>> start Information shown
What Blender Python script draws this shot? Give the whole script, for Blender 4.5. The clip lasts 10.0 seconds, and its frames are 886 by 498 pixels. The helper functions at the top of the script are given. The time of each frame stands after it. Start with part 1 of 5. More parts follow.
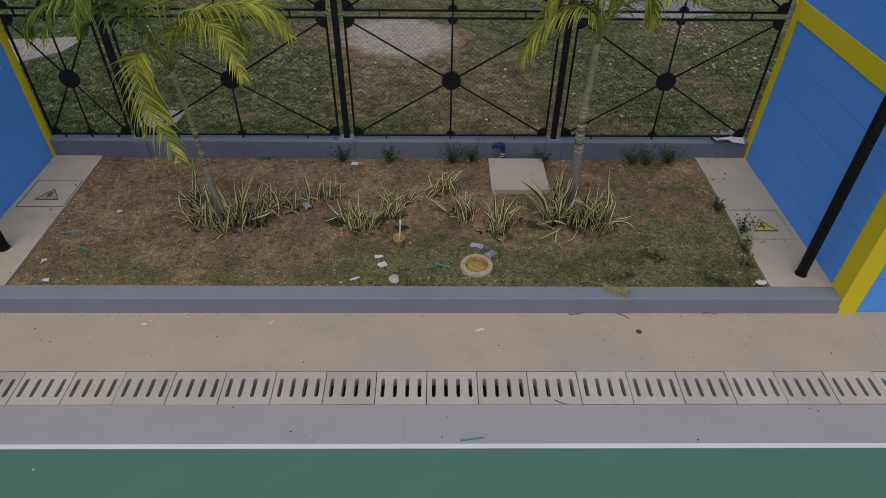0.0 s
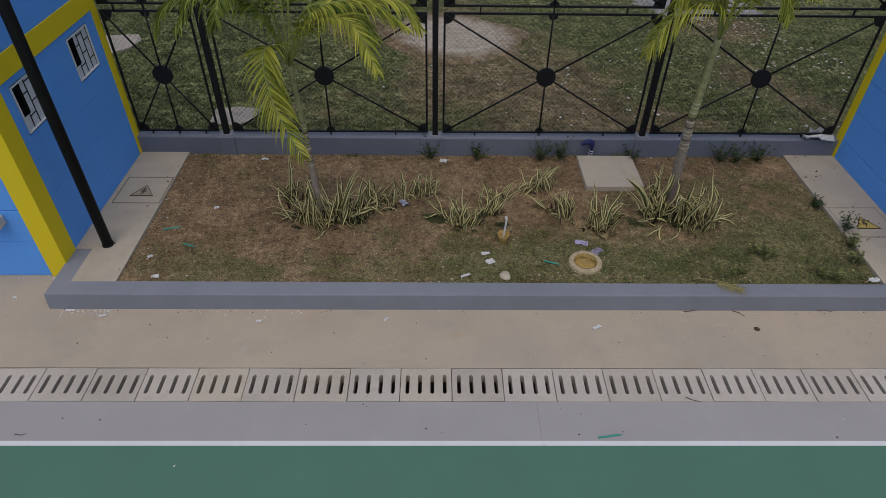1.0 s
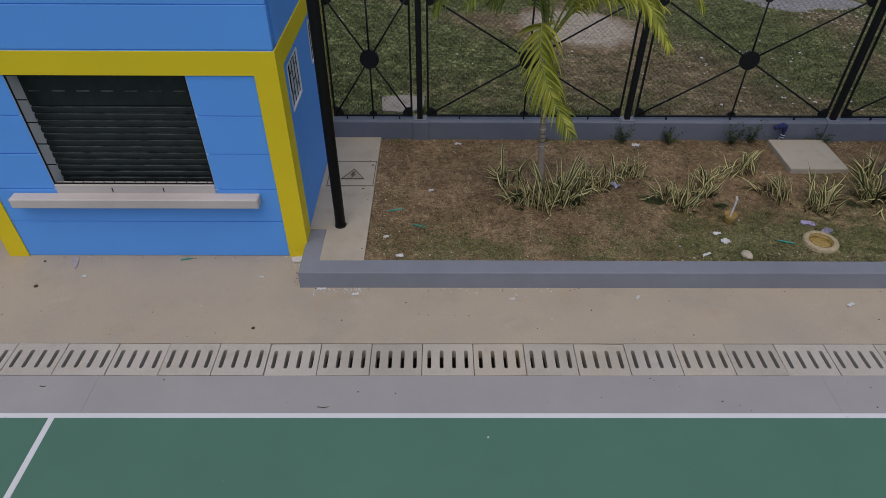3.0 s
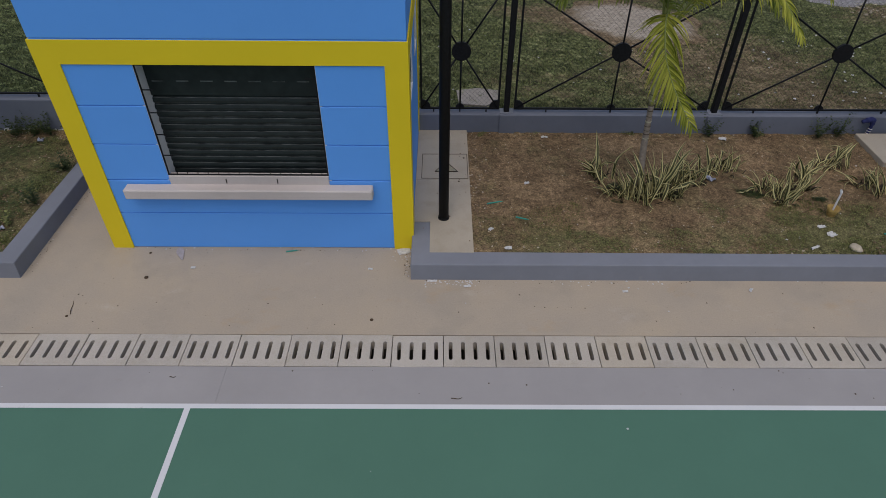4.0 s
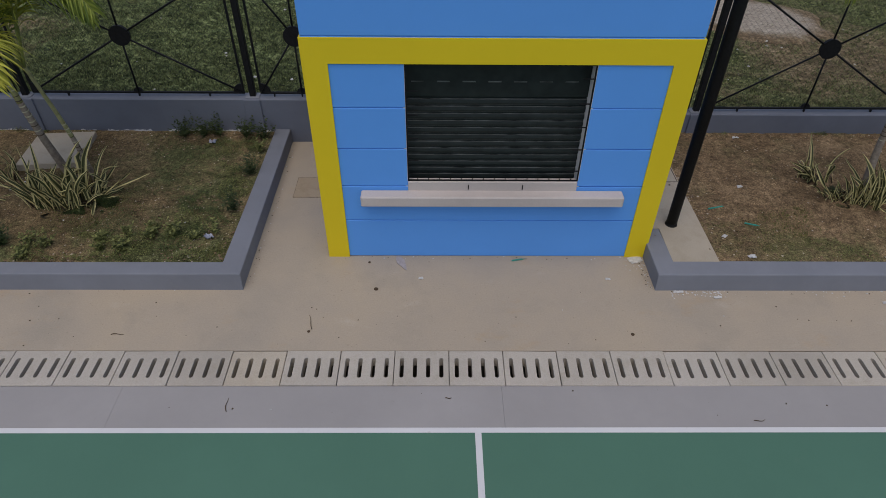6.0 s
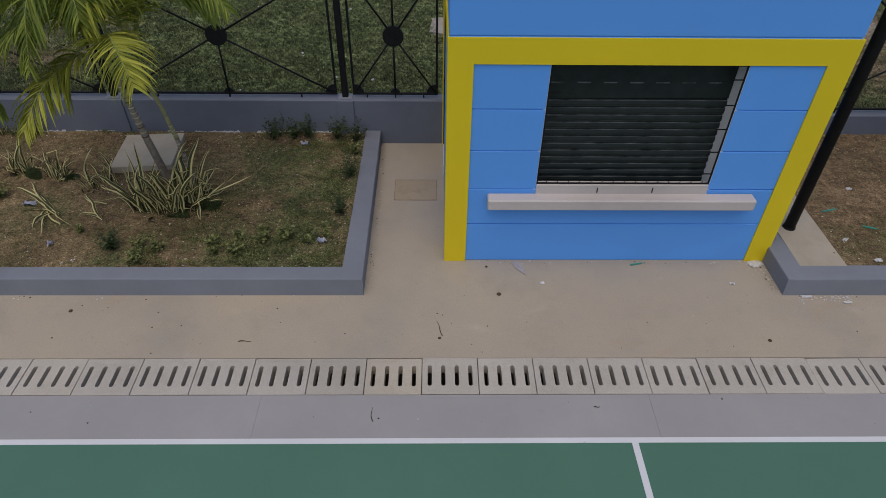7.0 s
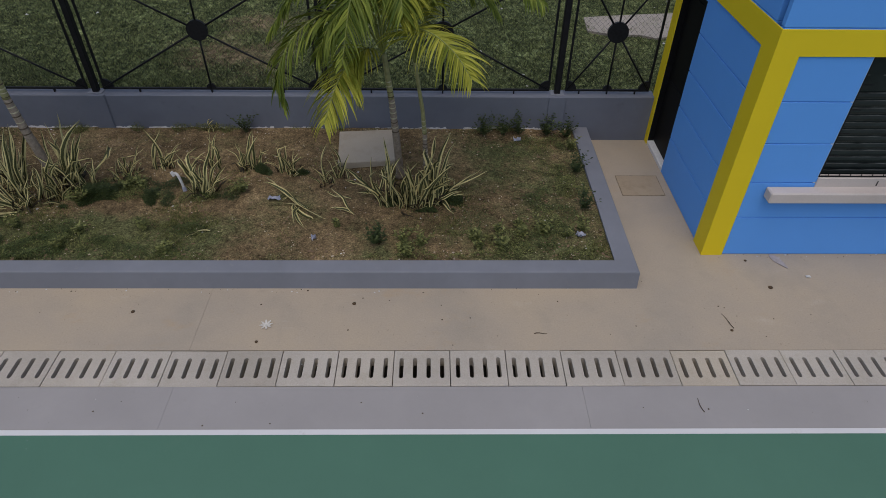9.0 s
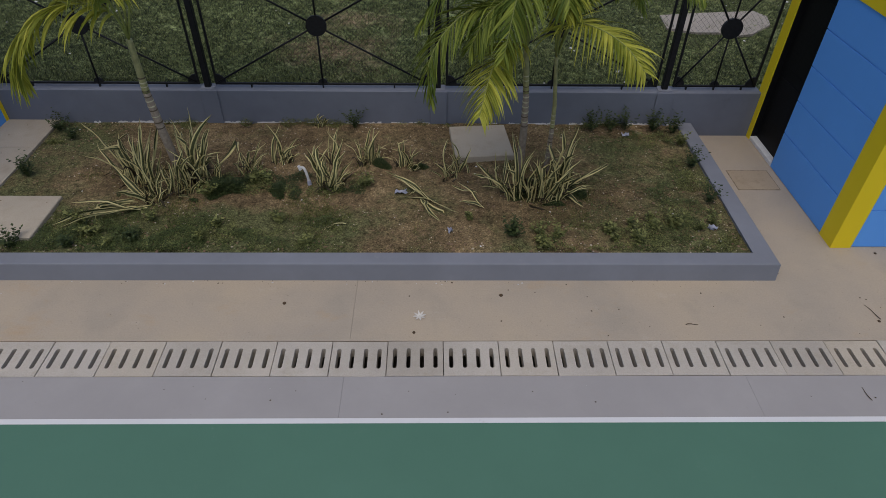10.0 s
>> end Information shown
• What to produce
Write the listing above out again exactly, dropping each image.

• Solved exercise
What Blender Python script draws this shot? Give the whole script, for Blender 4.5. The clip lasts 10.0 seconds, and its frames are 886 by 498 pixels. The helper functions at the top of the script are given. The time of each frame stands after it. Start with part 1 of 5. More parts follow.
0.0 s
1.0 s
3.0 s
4.0 s
6.0 s
7.0 s
9.0 s
10.0 s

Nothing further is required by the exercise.